■ Directions ■
Quote precisely the run of lines opening with the line containing "ob[key] = value" and closing with the line containing "np.tan(scene.camera.data.angle / 2)", and nothing else.

╭─ Data section

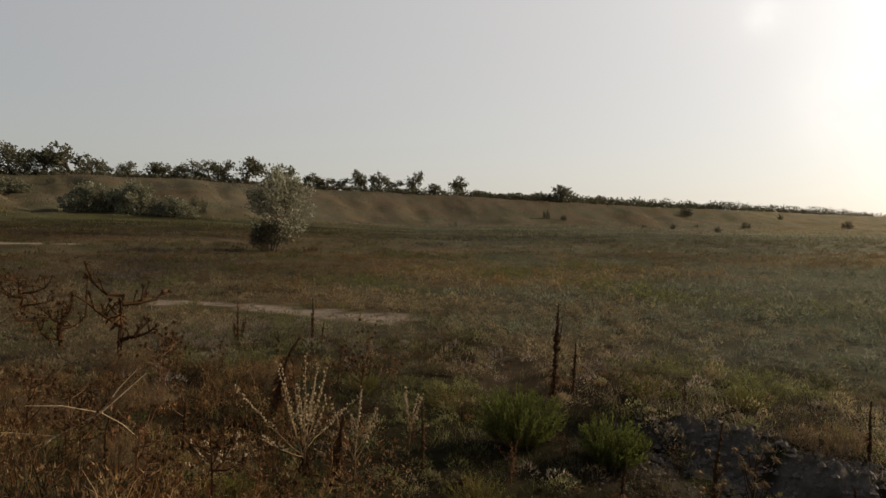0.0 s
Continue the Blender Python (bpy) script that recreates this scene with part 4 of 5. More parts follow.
# -- the oleaster out in the valley, the silver tree by the sand, the two dark roadside bushes
settle(build_tree("oleaster_tree", "lone silvery oleaster tree in the valley", "tree", (BARK, PALE_SILVER), 412, 9.6, 8.6, stems=4, depth=4, fork=3, spread=0.78, rise=0.14, per=5, leaf=0.32, leaf_w=0.17, loose=0.03, lean=(0.4, 0), start=0.26, girth=0.012,
                  crown_label="pale silvery grey-green foliage"), -19.8, 68.7)
settle(build_tree("bush", "brown brush round the foot of the oleaster", "bush", (BARK, SCRUB_GREEN), 416, 3.4, 3.6, stems=8, depth=3, fork=3, spread=0.8, rise=0.05, per=5, leaf=0.22, leaf_w=0.11, loose=0.06, start=0.2), -19.9, 68.2)
settle(build_tree("silver_willow", "silver-leaved bushy tree beside the sand", "tree", (BARK, SILVER_GREEN), 421, 4.55, 8.0, stems=7, depth=4, fork=3, spread=0.82, rise=0.0, per=24, leaf=0.095, leaf_w=0.040, loose=0.017, start=0.2, girth=0.009,
                  crown_label="small silvery green leaves"), -5.2, -18.5, 30)
settle(build_tree("bush", "brown half-dead bush below the silver tree", "bush", (BARK, BUSH_BROWN), 425, 1.9, 2.8, stems=9, depth=3, fork=3, spread=0.85, rise=0.0, per=7, leaf=0.06, leaf_w=0.03, loose=0.04, start=0.25, girth=0.008), -3.2, -18.9)
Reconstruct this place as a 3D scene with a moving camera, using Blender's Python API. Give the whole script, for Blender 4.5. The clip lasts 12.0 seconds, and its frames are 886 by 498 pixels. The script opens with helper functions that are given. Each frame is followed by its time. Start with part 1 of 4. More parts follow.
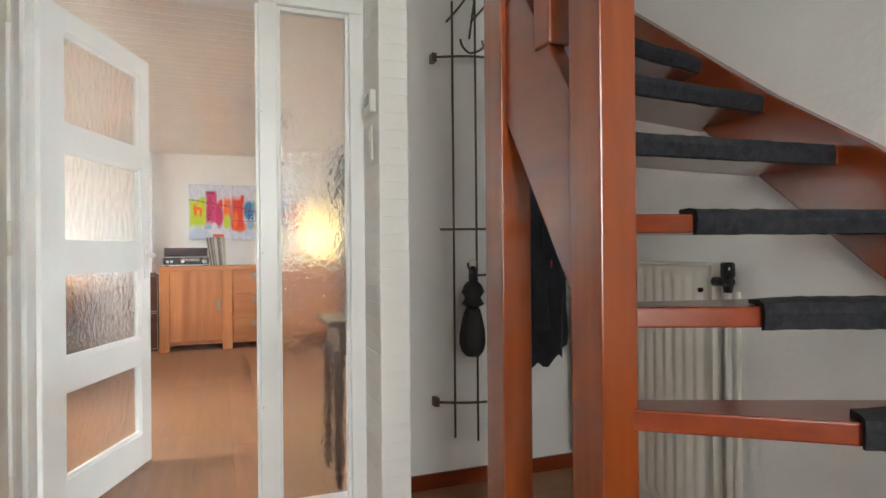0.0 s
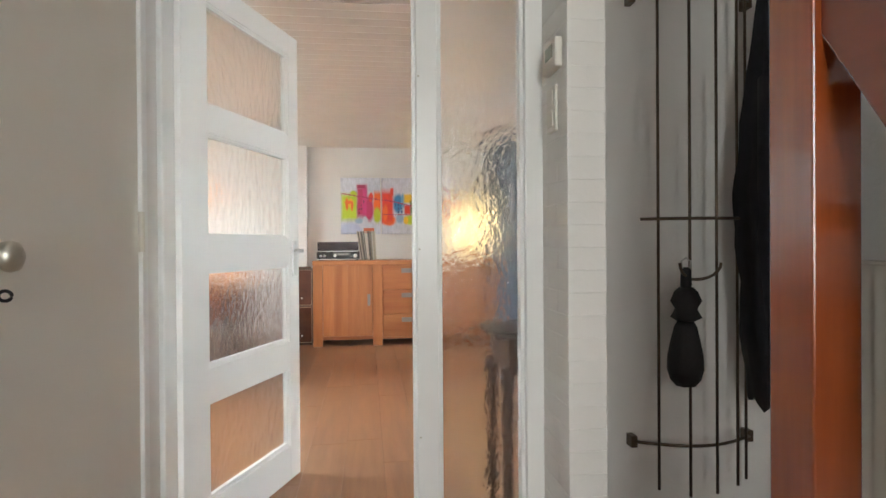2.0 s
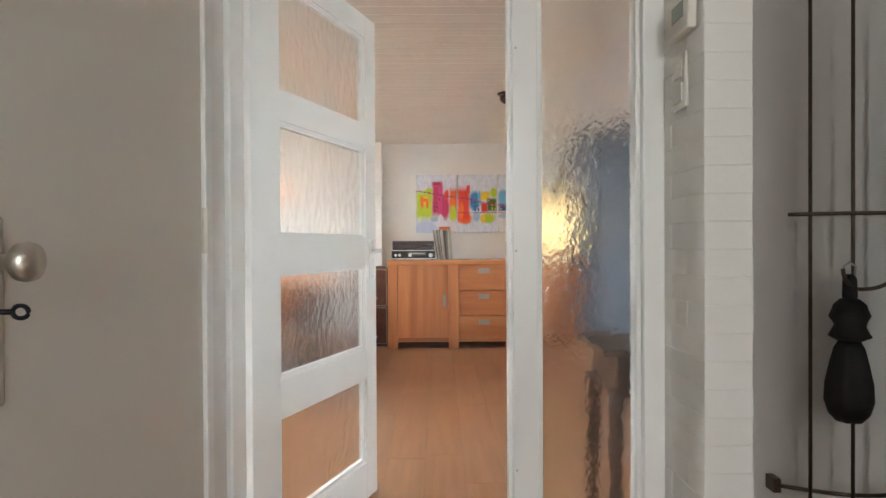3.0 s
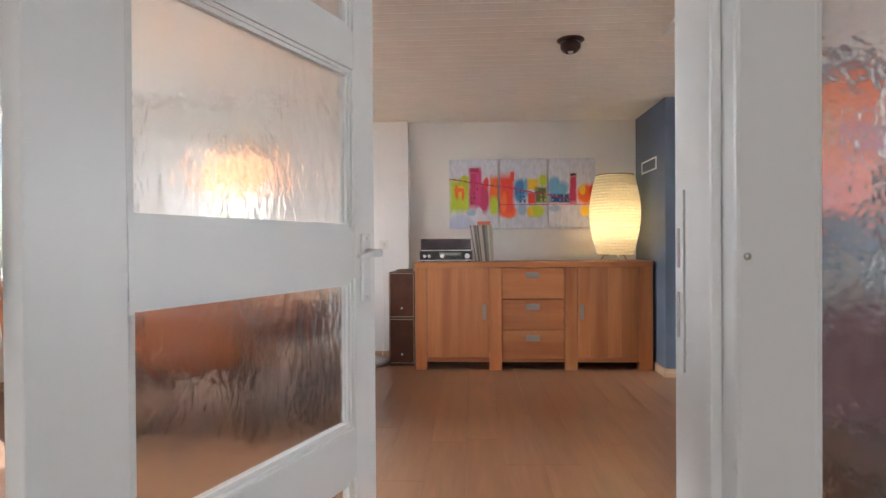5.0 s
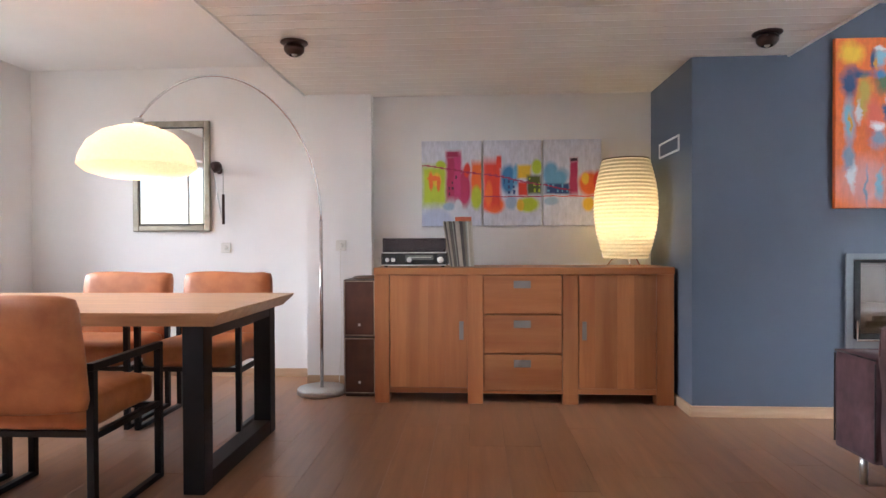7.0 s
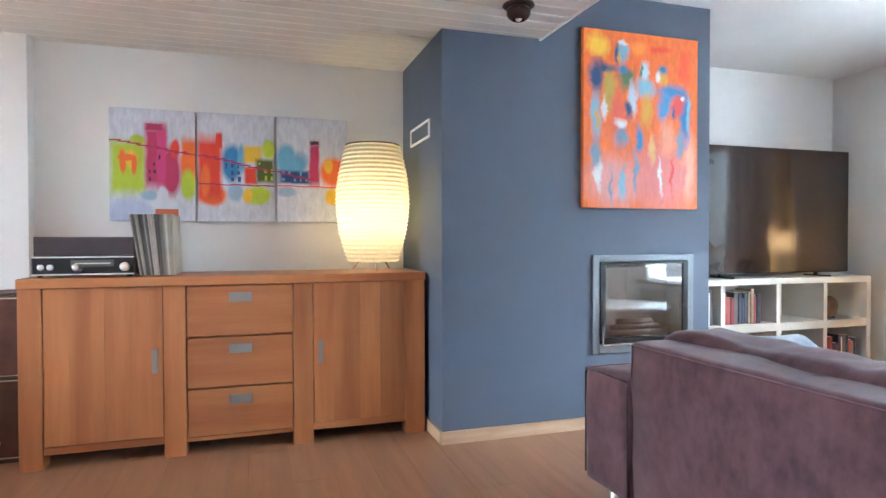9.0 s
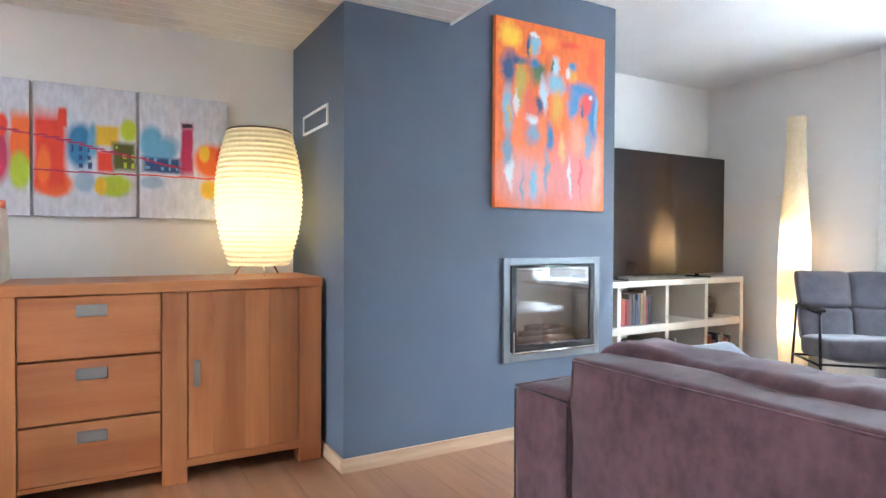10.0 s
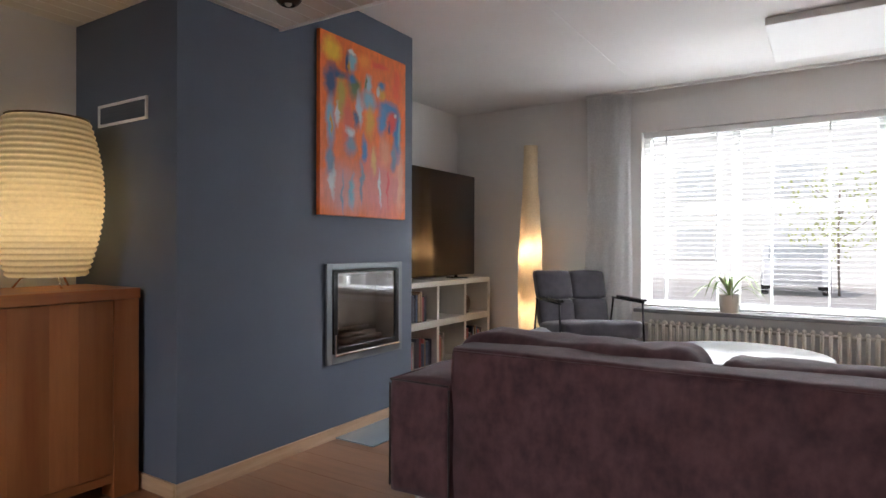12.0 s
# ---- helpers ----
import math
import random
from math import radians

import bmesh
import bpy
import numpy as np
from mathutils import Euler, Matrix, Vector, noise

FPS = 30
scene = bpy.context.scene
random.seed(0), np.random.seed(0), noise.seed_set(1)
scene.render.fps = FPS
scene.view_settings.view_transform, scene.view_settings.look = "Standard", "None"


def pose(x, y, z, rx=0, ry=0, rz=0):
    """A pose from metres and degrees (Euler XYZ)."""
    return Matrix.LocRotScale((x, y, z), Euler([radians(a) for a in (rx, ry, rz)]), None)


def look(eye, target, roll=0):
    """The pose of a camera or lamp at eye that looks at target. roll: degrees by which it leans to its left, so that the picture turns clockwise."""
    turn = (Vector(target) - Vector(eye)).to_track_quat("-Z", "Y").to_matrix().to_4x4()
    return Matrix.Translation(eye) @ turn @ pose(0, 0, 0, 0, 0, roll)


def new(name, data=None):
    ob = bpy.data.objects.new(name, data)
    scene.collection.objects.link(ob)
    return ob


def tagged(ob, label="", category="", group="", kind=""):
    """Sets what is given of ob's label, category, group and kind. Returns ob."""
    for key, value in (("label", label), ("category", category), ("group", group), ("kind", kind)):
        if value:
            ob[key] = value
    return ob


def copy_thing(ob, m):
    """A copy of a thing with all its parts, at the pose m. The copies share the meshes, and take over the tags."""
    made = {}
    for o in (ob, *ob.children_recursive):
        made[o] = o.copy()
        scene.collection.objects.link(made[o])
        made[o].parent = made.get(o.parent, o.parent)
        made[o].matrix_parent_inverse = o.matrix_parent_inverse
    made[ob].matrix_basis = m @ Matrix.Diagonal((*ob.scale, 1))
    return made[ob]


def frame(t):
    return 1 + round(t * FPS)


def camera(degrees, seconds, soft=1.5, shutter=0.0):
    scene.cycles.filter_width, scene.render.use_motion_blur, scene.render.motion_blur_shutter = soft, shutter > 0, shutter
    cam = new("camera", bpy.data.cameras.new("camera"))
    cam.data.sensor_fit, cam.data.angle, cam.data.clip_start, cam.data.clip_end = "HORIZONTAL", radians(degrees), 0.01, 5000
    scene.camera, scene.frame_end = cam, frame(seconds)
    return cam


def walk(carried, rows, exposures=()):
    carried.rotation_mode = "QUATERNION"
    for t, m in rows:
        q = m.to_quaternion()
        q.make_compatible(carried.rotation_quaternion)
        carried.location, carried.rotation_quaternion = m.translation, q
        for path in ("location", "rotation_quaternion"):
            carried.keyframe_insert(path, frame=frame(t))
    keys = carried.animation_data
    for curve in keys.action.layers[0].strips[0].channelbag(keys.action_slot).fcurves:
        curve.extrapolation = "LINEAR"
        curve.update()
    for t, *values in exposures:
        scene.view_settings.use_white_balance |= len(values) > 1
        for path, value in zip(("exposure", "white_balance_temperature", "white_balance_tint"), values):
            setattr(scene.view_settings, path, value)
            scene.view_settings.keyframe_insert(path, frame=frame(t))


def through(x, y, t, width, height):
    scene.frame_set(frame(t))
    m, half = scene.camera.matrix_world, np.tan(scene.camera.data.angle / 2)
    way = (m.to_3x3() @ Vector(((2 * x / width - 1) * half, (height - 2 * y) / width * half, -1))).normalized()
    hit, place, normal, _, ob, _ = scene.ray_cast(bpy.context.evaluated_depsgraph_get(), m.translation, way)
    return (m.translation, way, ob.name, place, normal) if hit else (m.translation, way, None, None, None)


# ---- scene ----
cam = camera(73.4, 12.0)
PATH = [
    (0, (0.573, -0.089, 1.065), (1.285, 1.78, 1.069), -0.5),
    (0.5, (0.584, 0.004, 1.065), (1.274, 1.882, 1.064), -0.4),
    (1, (0.588, 0.152, 1.075), (1.199, 2.057, 1.065), -0.4),
    (1.5, (0.594, 0.287, 1.07), (1.019, 2.242, 1.06), -0.4),
    (2, (0.574, 0.439, 1.073), (0.827, 2.423, 1.06), -0.4),
    (2.5, (0.535, 0.575, 1.07), (0.662, 2.571, 1.055), -0.3),
    (3, (0.527, 0.712, 1.079), (0.542, 2.711, 1.063), -0.3),
    (3.2, (0.518, 0.799, 1.071), (0.492, 2.799, 1.059), -0.5),
    (5, (0.503, 1.822, 1.073), (0.399, 3.819, 1.055), -0.4),
    (5.5, (0.504, 2.116, 1.09), (0.394, 4.112, 1.067), -0.2),
    (6, (0.504, 2.415, 1.087), (0.385, 4.411, 1.067), -0.3),
    (6.5, (0.527, 2.662, 1.081), (0.417, 4.659, 1.059), -0.2),
    (6.7, (0.589, 2.746, 1.078), (0.47, 4.742, 1.058), -0.2),
    (8.3, (0.893, 3.331, 1.11), (1.15, 5.315, 1.081), -0.2),
    (8.5, (0.921, 3.394, 1.107), (1.294, 5.359, 1.074), 0.0),
    (9, (1.064, 3.594, 1.099), (1.67, 5.5, 1.067), -0.1),
    (9.5, (1.115, 3.794, 1.116), (1.917, 5.626, 1.072), 0.0),
    (10, (1.043, 3.961, 1.11), (2.033, 5.699, 1.076), 0.3),
    (10.5, (0.972, 4.012, 1.096), (2.187, 5.6, 1.071), 0.4),
    (11, (0.802, 4.087, 1.09), (2.223, 5.495, 1.074), 0.3),
    (11.2, (0.735, 4.105, 1.092), (2.223, 5.441, 1.079), 0.3),
    (11.5, (0.63, 4.169, 1.108), (2.212, 5.394, 1.094), 0.2),
    (12, (0.475, 4.252, 1.105), (2.157, 5.333, 1.097), 0.2),
]
EXPOSURES = [(0.0, 1.35, 6250, 5), (2.5, 1.1, 6250, 6), (3.2, 1.0, 6300, 7), (5.0, 0.6, 6200, 12), (6.5, 0.5, 6100, 15), (8.4, 0.8, 5450, 7), (9.5, 1.2, 5450, 6), (10.6, 1.1, 5750, 8), (11.3, 0.5, 6100, 13), (12.0, -0.55, 6500, 16)]
walk(cam, [(t, look(eye, target, roll)) for t, eye, target, roll in PATH], EXPOSURES)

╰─

■ Response ■
            ob[key] = value
    return ob


def copy_thing(ob, m):
    """A copy of a thing with all its parts, at the pose m. The copies share the meshes, and take over the tags."""
    made = {}
    for o in (ob, *ob.children_recursive):
        made[o] = o.copy()
        scene.collection.objects.link(made[o])
        made[o].parent = made.get(o.parent, o.parent)
        made[o].matrix_parent_inverse = o.matrix_parent_inverse
    made[ob].matrix_basis = m @ Matrix.Diagonal((*ob.scale, 1))
    return made[ob]


def frame(t):
    return 1 + round(t * FPS)


def camera(degrees, seconds, soft=1.5, shutter=0.0):
    scene.cycles.filter_width, scene.render.use_motion_blur, scene.render.motion_blur_shutter = soft, shutter > 0, shutter
    cam = new("camera", bpy.data.cameras.new("camera"))
    cam.data.sensor_fit, cam.data.angle, cam.data.clip_start, cam.data.clip_end = "HORIZONTAL", radians(degrees), 0.01, 5000
    scene.camera, scene.frame_end = cam, frame(seconds)
    return cam


def walk(carried, rows, exposures=()):
    carried.rotation_mode = "QUATERNION"
    for t, m in rows:
        q = m.to_quaternion()
        q.make_compatible(carried.rotation_quaternion)
        carried.location, carried.rotation_quaternion = m.translation, q
        for path in ("location", "rotation_quaternion"):
            carried.keyframe_insert(path, frame=frame(t))
    keys = carried.animation_data
    for curve in keys.action.layers[0].strips[0].channelbag(keys.action_slot).fcurves:
        curve.extrapolation = "LINEAR"
        curve.update()
    for t, *values in exposures:
        scene.view_settings.use_white_balance |= len(values) > 1
        for path, value in zip(("exposure", "white_balance_temperature", "white_balance_tint"), values):
            setattr(scene.view_settings, path, value)
            scene.view_settings.keyframe_insert(path, frame=frame(t))


def through(x, y, t, width, height):
    scene.frame_set(frame(t))
    m, half = scene.camera.matrix_world, np.tan(scene.camera.data.angle / 2)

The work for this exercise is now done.